It pays to screen books. After reading a plethora of bad investment books, I screened a half dozen ‘Top 10’ lists and came up with 3 books that appeared on all of the lists. Forget getting ripped off investing, I even got ripped off buying bad books. And while long, this one is a very nice read, worth every penny. Malkiel is brutal in his assessment of Wall Street as a den of thieves. You get the impression that American business isn’t so much about creating a better product, as it is about creating a better way to cheat the public. The goal of the investment banks isn’t to make you rich, it is to pick you clean and leave you wondering how they did it.

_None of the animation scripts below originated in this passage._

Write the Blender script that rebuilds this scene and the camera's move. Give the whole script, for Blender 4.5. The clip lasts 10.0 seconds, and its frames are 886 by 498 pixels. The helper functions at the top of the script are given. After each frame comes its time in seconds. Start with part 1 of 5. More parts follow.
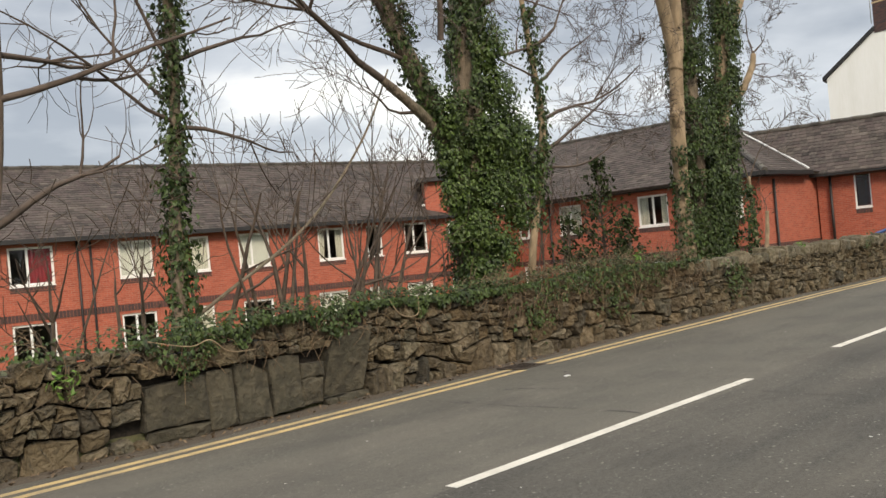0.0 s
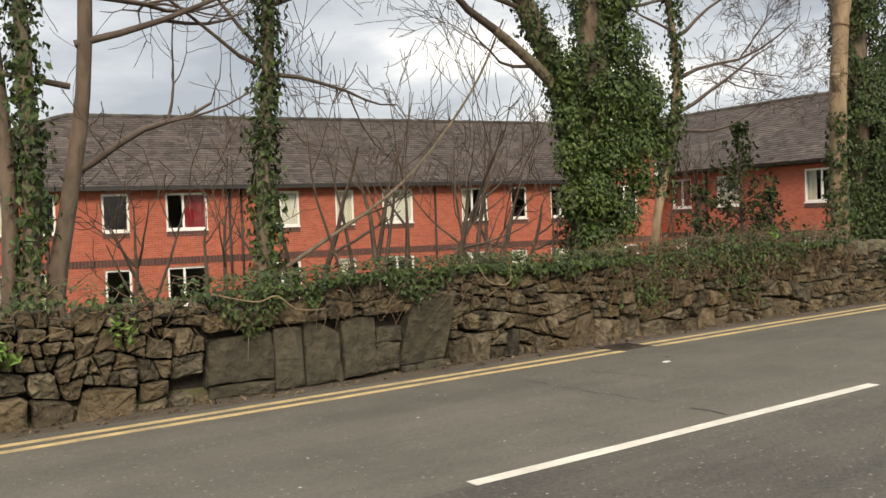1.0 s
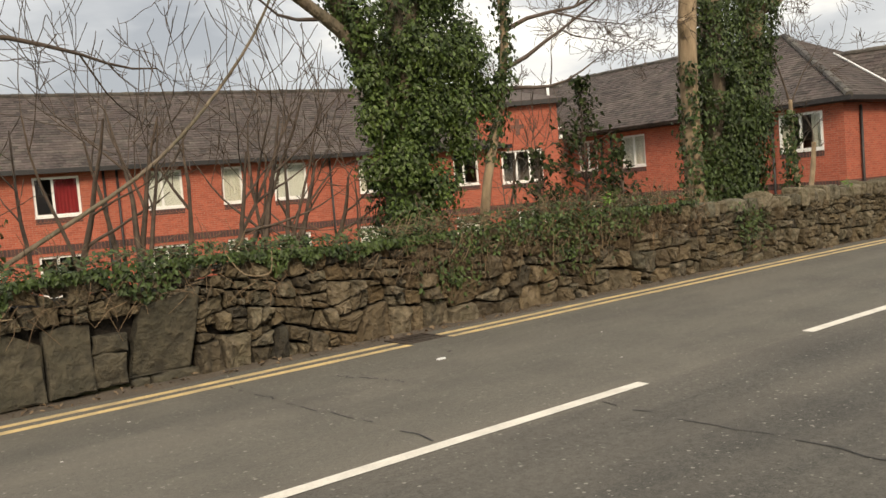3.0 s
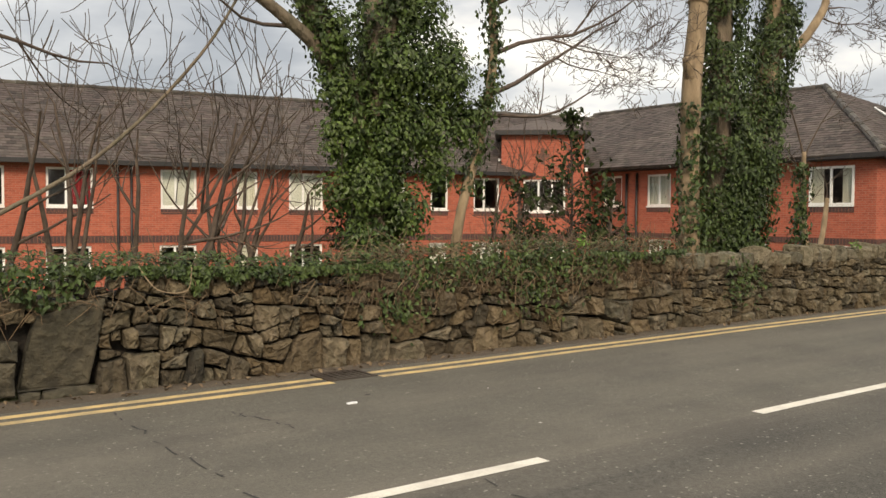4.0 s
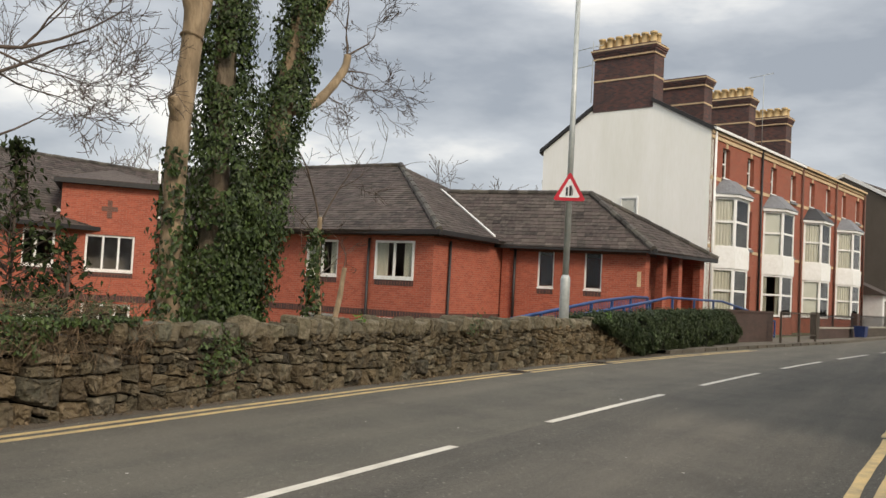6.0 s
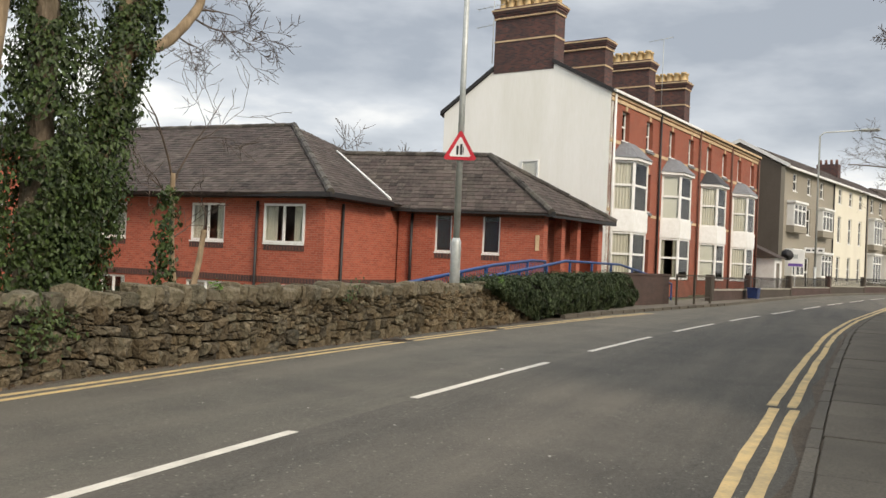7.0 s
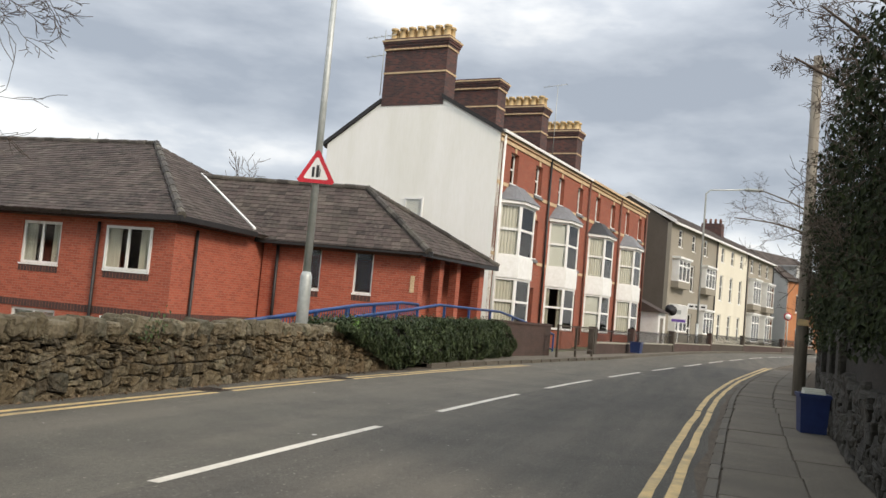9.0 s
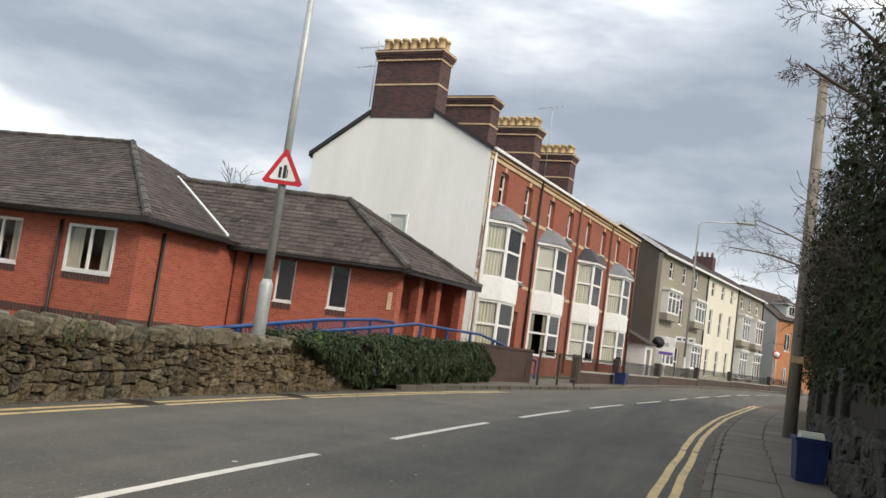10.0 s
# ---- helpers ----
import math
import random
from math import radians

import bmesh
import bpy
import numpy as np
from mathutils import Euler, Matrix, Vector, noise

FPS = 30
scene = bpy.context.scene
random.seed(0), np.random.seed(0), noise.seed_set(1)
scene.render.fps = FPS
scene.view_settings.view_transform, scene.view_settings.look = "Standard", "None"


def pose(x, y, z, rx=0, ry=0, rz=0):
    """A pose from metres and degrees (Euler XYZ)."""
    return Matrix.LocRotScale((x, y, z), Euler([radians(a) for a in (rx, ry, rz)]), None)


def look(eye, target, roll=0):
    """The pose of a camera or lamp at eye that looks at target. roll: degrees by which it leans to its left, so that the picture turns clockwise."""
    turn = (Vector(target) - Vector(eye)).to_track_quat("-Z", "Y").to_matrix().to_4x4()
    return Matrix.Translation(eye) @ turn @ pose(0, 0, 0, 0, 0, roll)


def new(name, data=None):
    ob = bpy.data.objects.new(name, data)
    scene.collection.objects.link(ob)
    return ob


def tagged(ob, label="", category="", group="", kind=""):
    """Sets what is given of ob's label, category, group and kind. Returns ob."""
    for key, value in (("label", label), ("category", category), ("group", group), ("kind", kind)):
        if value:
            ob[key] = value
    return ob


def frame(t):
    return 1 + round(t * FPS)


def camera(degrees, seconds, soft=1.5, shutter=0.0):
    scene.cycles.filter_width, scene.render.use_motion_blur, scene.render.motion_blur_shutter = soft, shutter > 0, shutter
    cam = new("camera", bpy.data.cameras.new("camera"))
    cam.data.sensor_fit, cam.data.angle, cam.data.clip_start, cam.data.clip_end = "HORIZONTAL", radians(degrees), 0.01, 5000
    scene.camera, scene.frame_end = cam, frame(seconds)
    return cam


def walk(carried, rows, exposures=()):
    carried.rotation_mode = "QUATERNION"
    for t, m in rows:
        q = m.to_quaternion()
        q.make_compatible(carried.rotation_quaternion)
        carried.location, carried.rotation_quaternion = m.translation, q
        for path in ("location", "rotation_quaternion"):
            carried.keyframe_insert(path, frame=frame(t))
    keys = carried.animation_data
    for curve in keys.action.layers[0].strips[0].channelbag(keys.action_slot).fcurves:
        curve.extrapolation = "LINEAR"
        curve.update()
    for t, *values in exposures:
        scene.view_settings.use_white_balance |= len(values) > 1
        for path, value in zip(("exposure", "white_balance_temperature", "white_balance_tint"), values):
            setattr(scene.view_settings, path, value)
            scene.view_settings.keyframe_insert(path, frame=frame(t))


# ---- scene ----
cam = camera(53.6, 10.0)
PATH = [
    (0, (0.112, -0.098, 1.461), (1.507, 1.335, 1.471), -5.1),
    (0.5, (0.624, -0.144, 1.462), (1.853, 1.434, 1.456), -5.2),
    (1, (1.134, -0.042, 1.431), (2.242, 1.622, 1.377), -2.1),
    (1.5, (1.689, 0.001, 1.428), (2.764, 1.686, 1.355), -2.7),
    (2, (2.253, 0.06, 1.409), (3.28, 1.774, 1.314), -3.7),
    (2.5, (2.853, 0.088, 1.394), (4.001, 1.72, 1.26), -4.8),
    (3, (3.4, 0.072, 1.399), (4.606, 1.663, 1.269), -4.6),
    (4.5, (5.088, 0.113, 1.475), (6.244, 1.745, 1.424), 3.2),
    (5, (5.708, 0.051, 1.48), (7.044, 1.539, 1.512), 2.9),
    (5.5, (6.342, 0.067, 1.473), (7.925, 1.282, 1.618), 2.4),
    (6, (6.965, -0.007, 1.457), (8.683, 1.012, 1.554), 3.1),
    (7.5, (8.703, 0.039, 1.445), (10.551, 0.803, 1.482), 3.0),
    (8, (9.26, 0.056, 1.459), (11.139, 0.736, 1.526), 4.3),
    (8.5, (9.95, 0.129, 1.46), (11.837, 0.783, 1.574), 4.1),
    (9, (10.624, 0.15, 1.445), (12.519, 0.771, 1.589), 5.2),
    (9.5, (11.245, 0.185, 1.426), (13.125, 0.848, 1.585), 7.0),
    (10, (11.916, 0.2, 1.409), (13.811, 0.807, 1.606), 7.9),
]
walk(cam, [(t, look(eye, target, roll)) for t, eye, target, roll in PATH],
     [(0, 0.0, 6750, 10), (1, 0.08, 7050, 10.5), (2.5, 0.03, 7350, 11), (4.5, 0.02, 7200, 11), (5.5, -0.1, 6800, 10), (6, -0.22, 6800, 10), (7.5, 0.0, 6750, 10), (9, -0.05, 6600, 10), (10, -0.13, 6450, 9.5)])

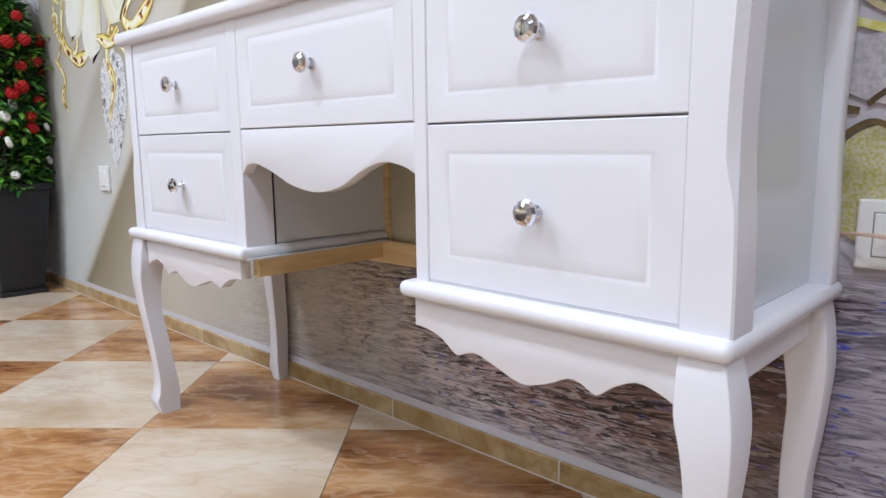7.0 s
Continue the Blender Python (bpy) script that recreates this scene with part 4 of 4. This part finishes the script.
# ---- plants in planters ----
def leaf_cluster(rnd, count, radius, z0, z1, size, taper):
    bm = bmesh.new()
    for i in range(count):
        h = rnd.random()
        z = z0 + (z1 - z0) * h
        r = radius * taper(h) * math.sqrt(rnd.uniform(0.15, 1.0))
        a = rnd.uniform(0, 2 * math.pi)
        c = Vector((r * math.cos(a), r * math.sin(a), z))
        d = Vector((math.cos(a) + rnd.uniform(-0.8, 0.8), math.sin(a) + rnd.uniform(-0.8, 0.8), rnd.uniform(-0.6, 0.8))).normalized()
        side = d.cross(Vector((rnd.uniform(-0.4, 0.4), rnd.uniform(-0.4, 0.4), 1))).normalized()
        up = side.cross(d)
        L, W = size * rnd.uniform(0.7, 1.3), size * rnd.uniform(0.32, 0.5)
        p = [c, c + d * L * 0.35 + side * W * 0.5 + up * W * 0.12, c + d * L * 0.4 - up * W * 0.06, c + d * L * 0.35 - side * W * 0.5 + up * W * 0.12,
             c + d * L * 0.75 + side * W * 0.34, c + d * L * 0.75 - side * W * 0.34, c + d * L - up * L * 0.12]
        v = [bm.verts.new(q) for q in p]
        for f in ((0, 1, 2), (0, 2, 3), (1, 4, 2), (2, 4, 6), (2, 6, 5), (2, 5, 3)):
            bm.faces.new([v[k] for k in f])
    return bm


def planter(x, y, turn, label, w0=0.080, w1=0.124, h=0.475):
    p = thing("planter", (x, y, 0), label, "planter", "black planters", turn=turn)
    ring = lambda w, z: [(sx * w, sy * w, z) for sx, sy in ((-1, -1), (1, -1), (1, 1), (-1, 1))]
    part("pot", soften(loft([ring(w0, 0.02), ring(w1, h - 0.03), ring(w1 - 0.012, h - 0.03), ring(w1 - 0.016, h - 0.06)]), 0.003, 2), POT, p, "", 40)
    part("foot", box(-w0 - 0.010, w0 + 0.010, -w0 - 0.010, w0 + 0.010, 0.0, 0.020, 0.003), POT, p, "", 40)
    part("rim", soften(loft([ring(w1 + 0.006, h - 0.028), ring(w1 + 0.009, h), ring(w1 - 0.014, h), ring(w1 - 0.012, h - 0.028)], False), 0.002), POT, p, "", 40)
    part("moss", box(-w1 + 0.015, w1 - 0.015, -w1 + 0.015, w1 - 0.015, h - 0.06, h - 0.022, 0.006), SOIL, p)
    return p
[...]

He also drives home that the investment “professionals” are just as clueless as the rest of us when it comes to forecasting the direction of the markets. Essentially that the buy and hold strategy of an index fund will beat a managed fund any day of the week. Chartists and soothsayers can spout all the mumbo jumbo they want, but they don’t beat the law of averages. My only gripe with the author, is that he lets the Securities and Exchange Commission off the hook for letting Wall Street get away with murder. Nope, if the SEC isn’t going to do their job, find someone who will.
Chapter 7 is a good example. He highlights how companies like Enron, Sunbeam, Qwest, etc. ripped off stockholders with ridiculous accounting schemes. Why did the SEC allow this? There’s a foolproof way these crooks never get off the ground, its called GAAP (Generally Accepted Accounting Principles). How can this be happening in the computer age? Sure in the old days of actual books it would be tough, but now? Their program either runs through the SEC program or they don’t. But if you stop the corruption, retiring SEC officers don’t get sweetheart positions at the big investment banks when they leave government service.
Its been over a hundred years since we went after the ‘robber barons’, its time to put some hides on the wall.
[The other gripe I have with Malkiel (aside from him letting government regulators off the hook for their lack of oversight), is on page 196 when he says, “The period 1930 – 1932 was extremely poor for stock investors. The early 1970s also produced poor returns.” My God sir! Those were the greatest buying opportunities the world has ever seen! Along with the big dip in October ’87, July of 2002 and July of 2008, those are opportunities of a lifetime. Quit encouraging people to fear the dip. Maintain liquidity to grab the dip! On page 321 he makes a similarly questionable statement regarding government debt that he blames on entitlement programs. They aren’t the problem, the fact that Congress spent the trust fund that was supposed to pay for them was the problem. Don’t sit there and try to blame old people. It was Congress.]